((

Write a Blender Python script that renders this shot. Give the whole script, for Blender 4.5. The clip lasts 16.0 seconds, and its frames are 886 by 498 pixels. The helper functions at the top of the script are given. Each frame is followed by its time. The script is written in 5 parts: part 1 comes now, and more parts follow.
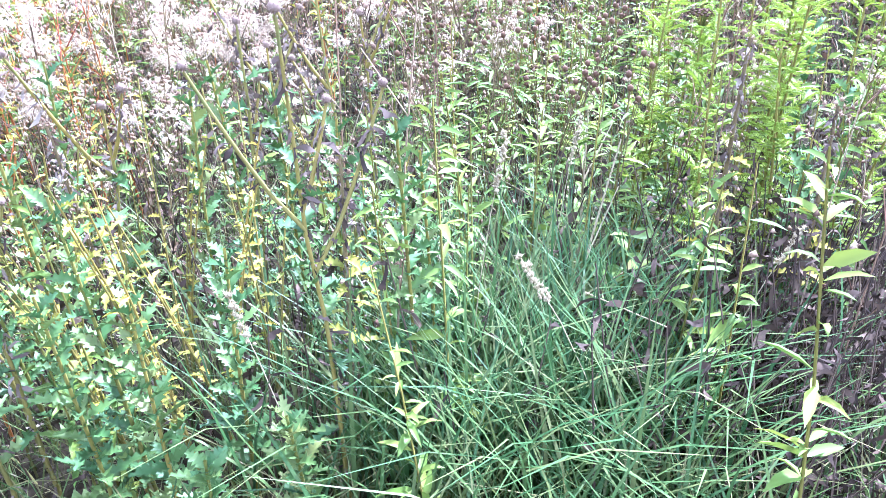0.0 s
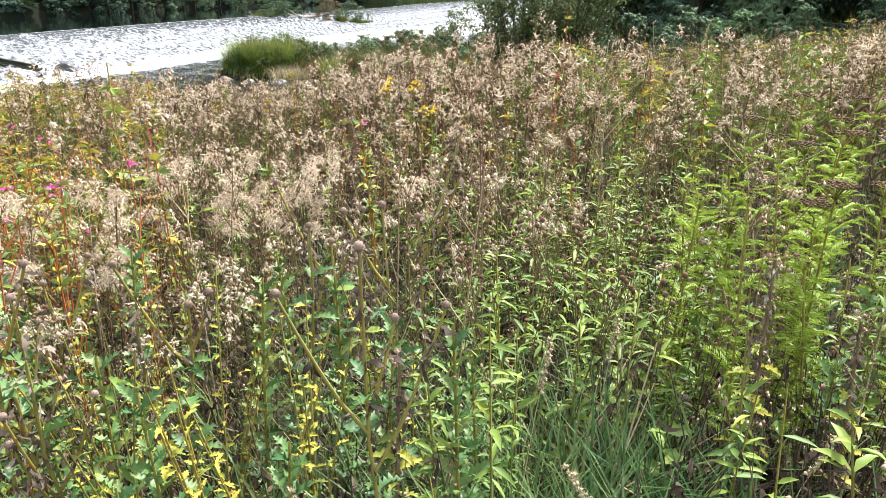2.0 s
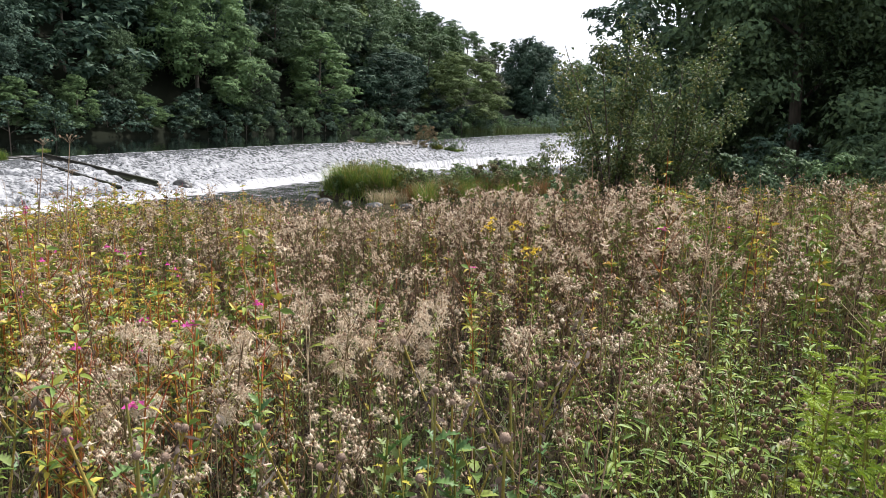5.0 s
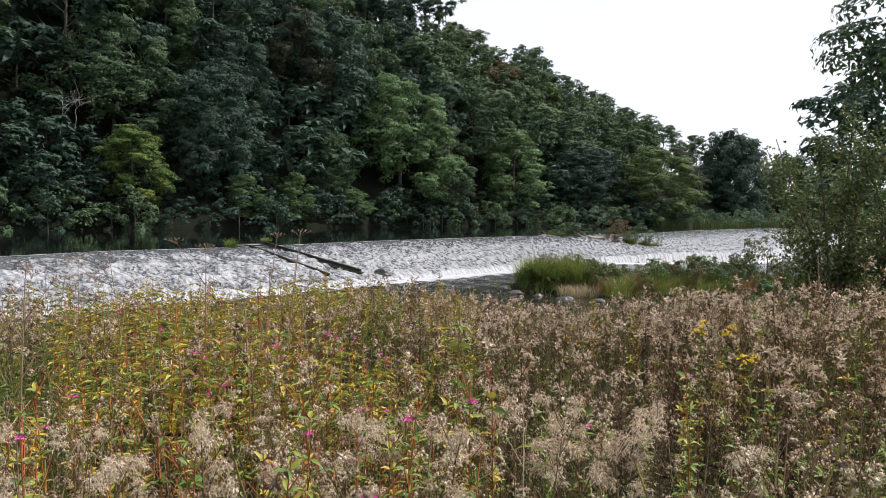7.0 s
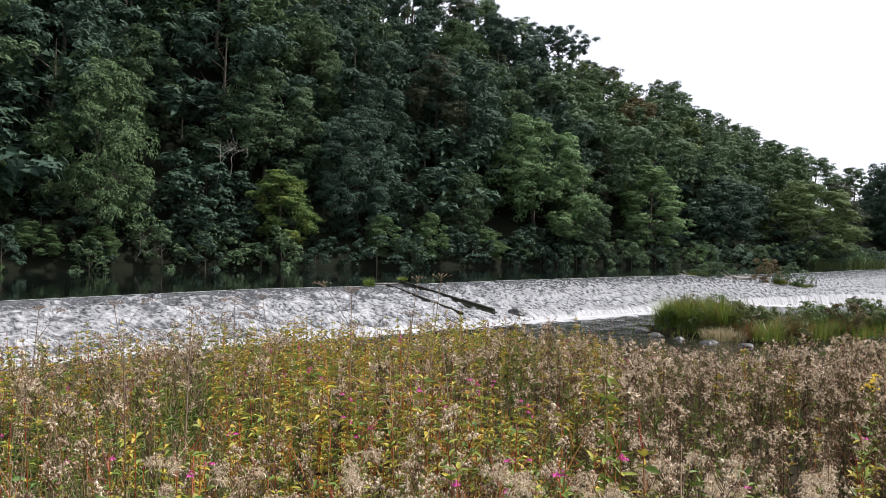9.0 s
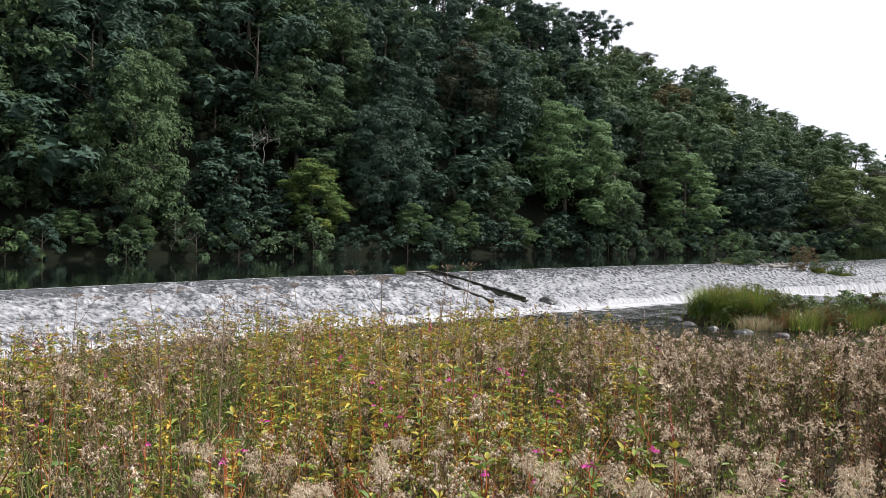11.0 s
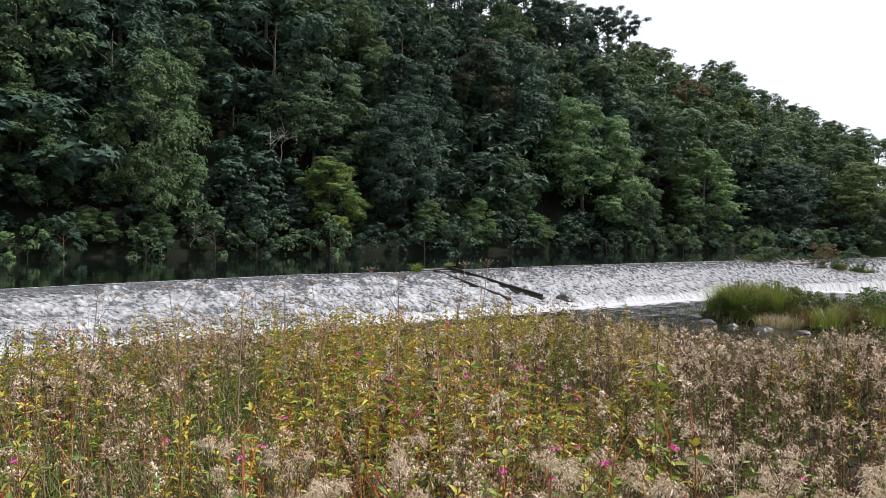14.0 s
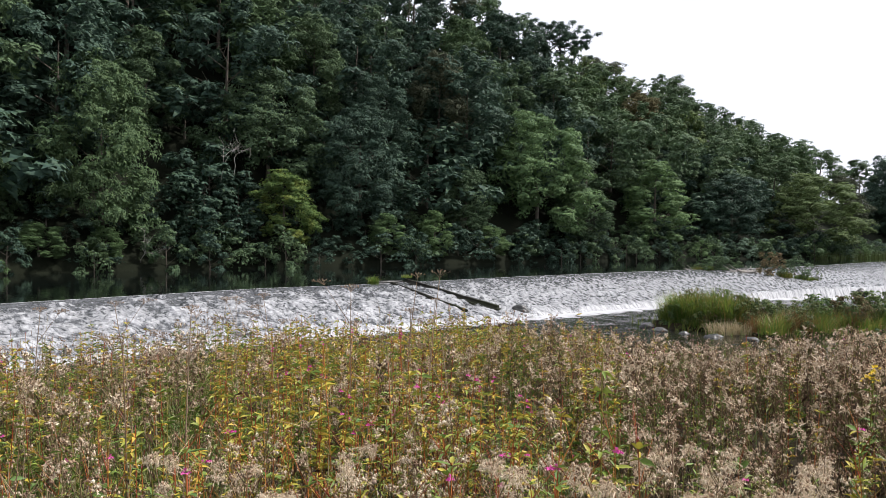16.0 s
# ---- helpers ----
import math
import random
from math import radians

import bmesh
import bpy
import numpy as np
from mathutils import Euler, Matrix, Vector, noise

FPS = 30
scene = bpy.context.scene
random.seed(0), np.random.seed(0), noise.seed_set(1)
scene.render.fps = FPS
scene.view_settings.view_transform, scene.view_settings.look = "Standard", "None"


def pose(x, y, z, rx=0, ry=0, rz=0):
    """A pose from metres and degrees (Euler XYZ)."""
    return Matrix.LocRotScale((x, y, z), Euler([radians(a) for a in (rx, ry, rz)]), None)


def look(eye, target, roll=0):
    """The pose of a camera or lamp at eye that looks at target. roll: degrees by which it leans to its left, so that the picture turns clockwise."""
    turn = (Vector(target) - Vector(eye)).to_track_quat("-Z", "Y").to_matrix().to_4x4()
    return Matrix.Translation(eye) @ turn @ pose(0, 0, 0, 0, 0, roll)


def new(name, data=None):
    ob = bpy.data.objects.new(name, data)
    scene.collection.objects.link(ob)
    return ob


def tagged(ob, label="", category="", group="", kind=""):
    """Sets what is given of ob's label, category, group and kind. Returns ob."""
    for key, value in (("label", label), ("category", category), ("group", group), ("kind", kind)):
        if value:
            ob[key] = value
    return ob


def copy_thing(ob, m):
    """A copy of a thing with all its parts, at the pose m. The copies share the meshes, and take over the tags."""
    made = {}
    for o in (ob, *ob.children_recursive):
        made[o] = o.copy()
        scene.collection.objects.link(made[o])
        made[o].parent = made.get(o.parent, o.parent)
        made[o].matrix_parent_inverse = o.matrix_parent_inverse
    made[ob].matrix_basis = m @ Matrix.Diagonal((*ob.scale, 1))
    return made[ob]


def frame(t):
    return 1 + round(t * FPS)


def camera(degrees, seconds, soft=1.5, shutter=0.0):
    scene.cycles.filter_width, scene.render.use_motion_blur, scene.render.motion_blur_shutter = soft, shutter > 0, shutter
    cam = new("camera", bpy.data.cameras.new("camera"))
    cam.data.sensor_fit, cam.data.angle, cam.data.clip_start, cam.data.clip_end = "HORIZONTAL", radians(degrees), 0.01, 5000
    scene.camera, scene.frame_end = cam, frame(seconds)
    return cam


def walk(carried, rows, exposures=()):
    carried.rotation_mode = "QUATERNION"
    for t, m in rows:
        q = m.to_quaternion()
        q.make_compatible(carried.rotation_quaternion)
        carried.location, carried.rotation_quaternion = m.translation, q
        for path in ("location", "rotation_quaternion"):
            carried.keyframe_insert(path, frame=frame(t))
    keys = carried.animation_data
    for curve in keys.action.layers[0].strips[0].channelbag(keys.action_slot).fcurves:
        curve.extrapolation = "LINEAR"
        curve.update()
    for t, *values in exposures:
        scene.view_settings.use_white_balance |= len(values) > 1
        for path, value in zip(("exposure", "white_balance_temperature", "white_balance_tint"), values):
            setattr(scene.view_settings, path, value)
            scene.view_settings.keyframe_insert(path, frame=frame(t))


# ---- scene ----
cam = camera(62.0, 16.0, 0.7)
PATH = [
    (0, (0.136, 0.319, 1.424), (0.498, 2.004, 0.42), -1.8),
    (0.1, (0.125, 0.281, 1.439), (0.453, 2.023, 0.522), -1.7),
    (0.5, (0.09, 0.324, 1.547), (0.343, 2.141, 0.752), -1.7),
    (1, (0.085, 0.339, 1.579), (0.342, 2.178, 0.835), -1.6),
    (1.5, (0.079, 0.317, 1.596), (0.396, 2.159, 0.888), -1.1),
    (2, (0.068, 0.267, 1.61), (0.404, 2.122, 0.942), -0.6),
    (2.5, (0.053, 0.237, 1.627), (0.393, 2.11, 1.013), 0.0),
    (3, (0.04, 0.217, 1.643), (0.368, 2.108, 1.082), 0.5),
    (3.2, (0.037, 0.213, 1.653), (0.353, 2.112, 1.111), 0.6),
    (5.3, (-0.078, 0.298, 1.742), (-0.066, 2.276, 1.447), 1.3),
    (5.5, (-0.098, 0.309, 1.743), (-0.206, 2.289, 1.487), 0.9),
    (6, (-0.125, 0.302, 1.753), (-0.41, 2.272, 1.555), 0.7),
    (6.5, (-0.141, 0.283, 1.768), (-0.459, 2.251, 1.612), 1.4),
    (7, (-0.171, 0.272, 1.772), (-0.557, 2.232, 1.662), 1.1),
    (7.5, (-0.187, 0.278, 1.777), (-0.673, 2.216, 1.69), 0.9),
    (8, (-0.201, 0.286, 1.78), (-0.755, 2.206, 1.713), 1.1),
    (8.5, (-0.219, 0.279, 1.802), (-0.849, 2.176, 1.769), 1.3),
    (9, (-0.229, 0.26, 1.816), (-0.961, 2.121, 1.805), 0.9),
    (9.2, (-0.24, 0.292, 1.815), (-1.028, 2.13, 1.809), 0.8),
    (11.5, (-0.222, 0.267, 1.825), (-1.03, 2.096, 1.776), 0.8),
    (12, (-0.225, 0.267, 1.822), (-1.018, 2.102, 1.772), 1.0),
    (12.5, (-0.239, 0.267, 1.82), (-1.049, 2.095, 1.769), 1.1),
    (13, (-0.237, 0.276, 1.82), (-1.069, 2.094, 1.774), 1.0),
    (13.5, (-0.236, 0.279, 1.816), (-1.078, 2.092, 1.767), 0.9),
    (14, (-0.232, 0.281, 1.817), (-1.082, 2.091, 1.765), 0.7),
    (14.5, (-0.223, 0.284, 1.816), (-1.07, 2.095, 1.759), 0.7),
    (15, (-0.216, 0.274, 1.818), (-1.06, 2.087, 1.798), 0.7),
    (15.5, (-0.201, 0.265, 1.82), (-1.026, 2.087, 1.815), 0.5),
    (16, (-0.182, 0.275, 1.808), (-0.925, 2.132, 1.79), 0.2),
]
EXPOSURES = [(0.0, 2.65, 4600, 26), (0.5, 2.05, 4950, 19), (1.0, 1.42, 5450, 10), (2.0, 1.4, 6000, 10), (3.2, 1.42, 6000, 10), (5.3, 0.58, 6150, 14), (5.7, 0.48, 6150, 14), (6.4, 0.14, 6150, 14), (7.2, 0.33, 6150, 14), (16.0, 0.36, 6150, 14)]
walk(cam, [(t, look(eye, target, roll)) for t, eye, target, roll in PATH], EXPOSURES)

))

#### To be done:
Without the pictures, please reproduce each line of the listing above exactly, from the first one through the line bearing "scene.collection.objects.link(ob)".

#### Result for this task:
Write a Blender Python script that renders this shot. Give the whole script, for Blender 4.5. The clip lasts 16.0 seconds, and its frames are 886 by 498 pixels. The helper functions at the top of the script are given. Each frame is followed by its time. The script is written in 5 parts: part 1 comes now, and more parts follow.
0.0 s
2.0 s
5.0 s
7.0 s
9.0 s
11.0 s
14.0 s
16.0 s
# ---- helpers ----
import math
import random
from math import radians

import bmesh
import bpy
import numpy as np
from mathutils import Euler, Matrix, Vector, noise

FPS = 30
scene = bpy.context.scene
random.seed(0), np.random.seed(0), noise.seed_set(1)
scene.render.fps = FPS
scene.view_settings.view_transform, scene.view_settings.look = "Standard", "None"


def pose(x, y, z, rx=0, ry=0, rz=0):
    """A pose from metres and degrees (Euler XYZ)."""
    return Matrix.LocRotScale((x, y, z), Euler([radians(a) for a in (rx, ry, rz)]), None)


def look(eye, target, roll=0):
    """The pose of a camera or lamp at eye that looks at target. roll: degrees by which it leans to its left, so that the picture turns clockwise."""
    turn = (Vector(target) - Vector(eye)).to_track_quat("-Z", "Y").to_matrix().to_4x4()
    return Matrix.Translation(eye) @ turn @ pose(0, 0, 0, 0, 0, roll)


def new(name, data=None):
    ob = bpy.data.objects.new(name, data)
    scene.collection.objects.link(ob)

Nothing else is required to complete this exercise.